Friday 20 June 2014

Paris bulletion 9 2012


After my Thursday lunchtime concert at the Louvre I usually stay in the museum and, with my small sketch pad and my pencil case, I go wherever the mood takes me – this week it was northern European sculptures, last week it was the monumental cour Marly.  I find that if I spend even only a quarter of an hour looking hard at a lump of marble or a piece of wood and trying to get it onto the page, I remember it in its finest details in a way I never can by ‘just looking’.  The end result may not be up to much but the figure I’ve been with has found a place inside my head and stays there. 
The Louvre has lots of benches for weary visitors but few of them are well-placed for the sketcher. You can sit on the floor of course, and look upwards, or you can stand. Either of these options has its limitations. Some of the serious sketchers bring their own folding stool but mine is in Scotland at present. I decided therefore two weeks ago that I ought to show some initiative.
The Louvre has not yet gone in for that most delusory of marketing tools, ‘the customer suggestion box’. (Please do not write and tell me how many outstanding ideas have come out of customer suggestion boxes. I am as attached to my prejudices as anyone and for me, customer suggestion boxes are only one notch up from empty banalities like ‘have a nice day’ and ‘your opinion matters’). I went therefore to the information desk and explained my idea to the man behind the counter.
“Lots of people come to the Louvre to sketch. Don’t you think it would be a good idea if you kept some folding stools for hire?”
“But, Madame, we already do,” says your man with a slightly supercilious smile, ‘And not for hire, simply to borrow.”
“You mean without even a deposit?” I ask, amazed at the foresight and generosity of the museum administration.
“Exactly. No deposit required.” I had finished drawing for the afternoon but I went away well-pleased and determined to put the offer to the test the following week.
Of course it couldn’t be true.
The next time I am there I ask to borrow a stool and I find myself back in the France I know. The young woman on duty is bored and unhelpful.  I have that other man’s word for it though, so I do not give up. Finally she thrusts a leaflet at me, ‘Règlements concernant les conditions de travail des artistes copistes dans les salles et galleries du musée du Louvre’. (regulations regarding the drawing or painting of copies of works of art in the rooms and galleries of the Louvre). Thus it is that I learn the truth: while there are some perfectly serviceable tabourets pliants, tucked away in a cupboard nearby, I can’t have one without an authorisation in writing from the Bureau des copistes. The leaflet explaining all this starts as follows:
“Le présent règlement est établi en application des dispositions du décret no. 92.138 du 22 décembre 1992 portant création de l’Etablissement public du musée du Louvre, et de l’arrêté du Ministère de l’Education Nationale en date du 14 octobre 1946, portant règlement des conditions de travail des artistes ....” and so on - without a word of a lie - for another five lines.  I won’t bother you with a translation. You probably get the picture (so to speak). I’ll also leave it to you to imagine the documents an ‘artiste copiste’ has to submit to prove s/he’s not going to deface or make off with one of the items on display. I’m in the clear with my sketch pad though – ‘croquis à main levée’ (roughly speaking ‘quick sketches’), can be done anywhere, provided other visitors are not inconvenienced and the sketch pad measures no more than 40 cm square.

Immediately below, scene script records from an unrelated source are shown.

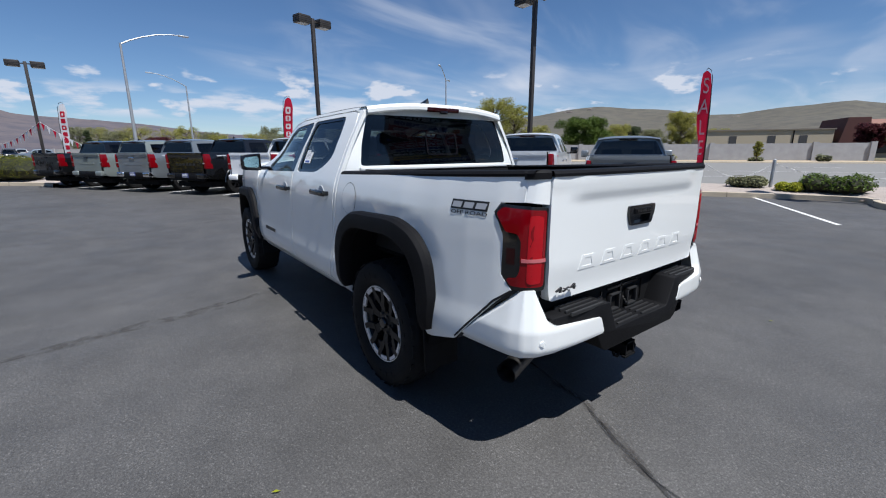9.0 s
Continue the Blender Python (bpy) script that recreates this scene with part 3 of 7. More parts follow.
# front: grille, headlamps, bumper
part("grille", loft([[(3.90 + 0.16 * math.cos(a * 1.25), y, z) for y, a in ((-0.66, -1), (-0.45, -0.7), (-0.2, -0.3), (0, 0), (0.2, 0.3), (0.45, 0.7), (0.66, 1))] for z in (0.62, 0.75, 0.9, 1.05, 1.10)]), GLOSS_BLACK, truck, "black front grille")
hlp = pair("headlamp", sheet([(3.985, 0.945), (3.965, 1.06), (3.88, 1.125), (3.705, 1.135), (3.725, 1.10), (3.85, 0.985), (3.95, 0.93)], (), 0.03, on_side(0.006), (0, -0.08, 0)), GLOSS_BLACK, "dark headlamp with clear lens strip")
for ob, s in zip(hlp, (1, -1)):
    b = sheet([(3.972, 0.965), (3.960, 1.03), (3.90, 1.05), (3.92, 0.985)], (), 0.03, on_side(0.009))
    part("lamp_lens", b if s > 0 else mirrored(b), CLEAR_LENS, ob, "clear lens strip")
    b = sheet([(3.955, 0.95), (3.93, 0.965), (3.90, 0.995), (3.915, 0.985)], (), 0.03, on_side(0.010))
    part("side_marker", b if s > 0 else mirrored(b), AMBER, ob, "small amber marker")
part("front_bumper", loft([[(3.83 + 0.34 * (1 - abs(t) ** 2.4) - 0.10 * abs(z - 0.62), 0.76 * t, z) for t in (-1, -0.85, -0.7, -0.5, -0.2, 0.2, 0.5, 0.7, 0.85, 1)] for z in (0.42, 0.5, 0.62, 0.74)]), WHITE, truck, "white front bumper")

# wheel flares


def evenly(path, n):
    """n + 1 points at even steps of length along a polyline."""
    total = path_len(path, len(path))
    return [path_at(path, total * i / n) for i in range(n + 1)]


def path_at(path, u):
    for (a, b), (c, d) in zip(path, path[1:]):
        k = math.hypot(c - a, d - b)
        if u <= k:
            return (a + (c - a) * u / k, b + (d - b) * u / k)
        u -= k
    return path[-1]


def path_len(path, upto):
    return sum(math.hypot(c - a, d - b) for (a, b), (c, d) in list(zip(path, path[1:]))[:upto])


def eased(path, r):
    """An open polyline with its inner corners rounded."""
    out = [path[0]]
    for a, b, c in zip(path, path[1:], path[2:]):
        a, b, c = Vector(a), Vector(b), Vector(c)
        u, v = a - b, c - b
        d = min(r, u.length * 0.45, v.length * 0.45)
        p, q = b + u.normalized() * d, b + v.normalized() * d
        out += [tuple(p * (1 - t) ** 2 + b * 2 * t * (1 - t) + q * t * t) for t in (0, 0.25, 0.5, 0.75, 1)]
    return out + [path[-1]]


def flare(out, inn):
    """A moulded band between two outlines: chamfered outer edge, flat face, lip turned in."""
    a, b = evenly(eased(out, 0.10), 56), evenly(eased(inn, 0.10), 56)
    rows = []
    for (ax, az), (bx, bz) in zip(a, b):
        row = []
        for t, off in ((0.0, -0.042), (0.01, 0.012), (0.13, 0.034), (0.17, 0.036), (0.55, 0.040), (0.90, 0.042), (0.97, 0.038), (1.0, 0.028), (1.0, -0.05)):
            x, z = ax + (bx - ax) * t, az + (bz - az) * t
            base = 0.950 - front_taper(x) - rear_taper(x) - 0.05 * sstep(z, 0.62, 0.45)
            row.append((x, base + off, z))
        rows.append(row)
    return loft(rows, cap=True)


pair("rear_flare", flare(R_OUT, [(0.42, 0.53)] + R_IN[1:-1] + [(-0.512, 0.53)]), TRIM, "textured black wheel flare", sharp=28)
pair("front_flare", flare(F_OUT, [(3.70, 0.50)] + F_IN[1:-1] + [(2.842, 0.48)]), TRIM, "textured black wheel flare", sharp=28)


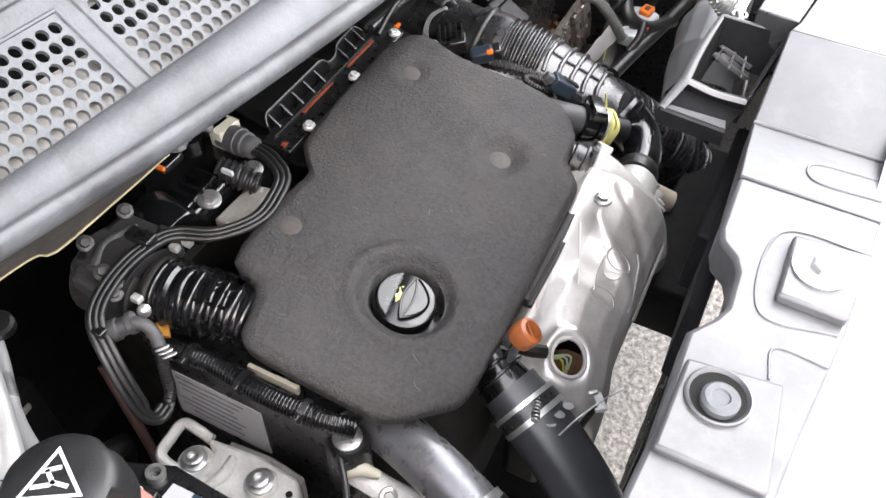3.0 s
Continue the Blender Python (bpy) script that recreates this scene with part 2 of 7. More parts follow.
class Geo:
    def __init__(self):
        self.v, self.f = [], []

    def add(self, v, f, m=None):
        k = len(self.v)
        for q in v:
            q = Vector(q)
            self.v.append(tuple(m @ q) if m is not None else tuple(q))
        self.f += [tuple(i + k for i in g) for g in f]
        return self

    def box(self, c, size, m=None, taper=1.0):
        x, y, z = (a / 2 for a in size)
        v = [(c[0] + sx * x * (taper if sz > 0 else 1), c[1] + sy * y * (taper if sz > 0 else 1), c[2] + sz * z)
             for sz in (-1, 1) for sx, sy in ((-1, -1), (1, -1), (1, 1), (-1, 1))]
        return self.add(v, [(3, 2, 1, 0), (4, 5, 6, 7), (0, 1, 5, 4), (1, 2, 6, 5), (2, 3, 7, 6), (3, 0, 4, 7)], m)

    def prism(self, outline, z0, z1, m=None, inset=0.0):
        n = len(outline)
        cx, cy = sum(p[0] for p in outline) / n, sum(p[1] for p in outline) / n
        top = [(cx + (x - cx) * (1 - inset), cy + (y - cy) * (1 - inset), z1) for x, y in outline]
        v = [(x, y, z0) for x, y in outline] + top
        f = [tuple(reversed(range(n))), tuple(range(n, 2 * n))] + [(i, (i + 1) % n, n + (i + 1) % n, n + i) for i in range(n)]
        return self.add(v, f, m)

    def lathe(self, prof, m=None, seg=24, caps=True):
        v, f = [], []
        for r, h in prof:
            v += [(r * math.cos(2 * math.pi * k / seg), r * math.sin(2 * math.pi * k / seg), h) for k in range(seg)]
        for j in range(len(prof) - 1):
            f += [(j * seg + k, j * seg + (k + 1) % seg, (j + 1) * seg + (k + 1) % seg, (j + 1) * seg + k) for k in range(seg)]
        if caps:
            f.append(tuple(reversed(range(seg))))
            f.append(tuple(range((len(prof) - 1) * seg, len(prof) * seg)))
        return self.add(v, f, m)

    def loft(self, rings, caps=True, closed=True):
        n = len(rings[0])
        v = [q for r in rings for q in r]
        f = []
        for j in range(len(rings) - 1):
            for k in range(n if closed else n - 1):
                f.append((j * n + k, j * n + (k + 1) % n, (j + 1) * n + (k + 1) % n, (j + 1) * n + k))
        if caps and closed:
            f.append(tuple(reversed(range(n))))
            f.append(tuple(range((len(rings) - 1) * n, len(rings) * n)))
        return self.add(v, f)

    def tube(self, pts, r, seg=12, ds=0.006, wave=None, flat=None, up=None):
        """wave: (pitch, depth) of corrugation; flat: sideways and upward stretch; r: radius or list spread evenly along the path."""
        if wave:
            ds = min(ds, wave[0] / 6)
        p = smooth_path(pts, ds)
        n = len(p)
        s = np.concatenate([[0], np.cumsum(np.linalg.norm(np.diff(p, axis=0), axis=1))])
        d = np.gradient(p, axis=0)
        d /= np.linalg.norm(d, axis=1)[:, None]
        a = np.array(up if up else (0, 0, 1), float)
        if abs(a @ d[0]) > 0.95:
            a = np.array((1.0, 0, 0))
        rr = np.full(n, r) if np.isscalar(r) else np.interp(np.linspace(0, 1, n), np.linspace(0, 1, len(r)), r)
        rings = []
        for i in range(n):
            if up and abs(np.array(up) @ d[i]) < 0.95:
                a = np.array(up, float)
            a = a - (a @ d[i]) * d[i]
            a /= np.linalg.norm(a)
            b = np.cross(d[i], a)
            q = rr[i]
            if wave:
                q += wave[1] * math.tanh(2.2 * math.sin(2 * math.pi * s[i] / wave[0]))
            fx, fz = flat if flat else (1, 1)
            rings.append([tuple(p[i] + q * (fx * math.cos(t) * b + fz * math.sin(t) * a)) for t in (2 * math.pi * k / seg for k in range(seg))])
        return self.loft(rings)

    def sheet(self, fn, nu, nv, thick=0.0):
        """A surface fn(u, v), u and v from 0 to 1; with thickness downwards along z."""
        v = [fn(i / (nu - 1), j / (nv - 1)) for j in range(nv) for i in range(nu)]
        f = [(j * nu + i, j * nu + i + 1, (j + 1) * nu + i + 1, (j + 1) * nu + i) for j in range(nv - 1) for i in range(nu - 1)]
        return self.add(v, f)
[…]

So I’ll go on drawing standing up until I come back from Scotland. Imagine though, if I could have borrowed a stool, no forms to fill in, no pièce d’identité to hand over – how disorienting would that have been, to uncover a hole that large in the tight fabric of l’Administration française.
I’ve been having other brushes with French bureaucracy this month. The taxe d’habitation demand came in. When I contacted the tax office to enquire why my bill was more than twice as high as a family living in the same building and occupying double the space I own, the kindly fellow at the other end of the line told me to read the detail on the back page. All would come clear. To some perhaps but not to me – a page of unintelligible legal jargon, and boxes with what look like random letters and figures inside. I’ll pay up though. Experience has taught me that, however illogical it seems, the règlements will have been followed. It doesn’t feel fair but it’s probably ‘right’.
We have been living through the farce of the UMP leadership election this past week. I won’t bore you with the ins and outs of that but it does remind me to mention what feels like the most important exhibition Paris has staged in a very long time: l’Art en Guerre, France 1938 – 1947’ at the Musée de l’Art Moderne de la ville de Paris, until 17 February. If ever there was a reason to come to Paris for the ‘culture’ this courageous, balanced and hugely informative exhibition is it. There are some marvellous Picassos in among hundreds of other works, including some done in the harshest of conditions by interned artists and writers, many of whom were later deported to the death camps.
The exhibition feels particularly timely. The curators couldn’t have known that November 2012 would find the so-called moderate or centre Right tearing itself apart. What they might have predicted, based on history, is that le Front National would be loving every minute of the drama, counting the corpses and preparing the ground.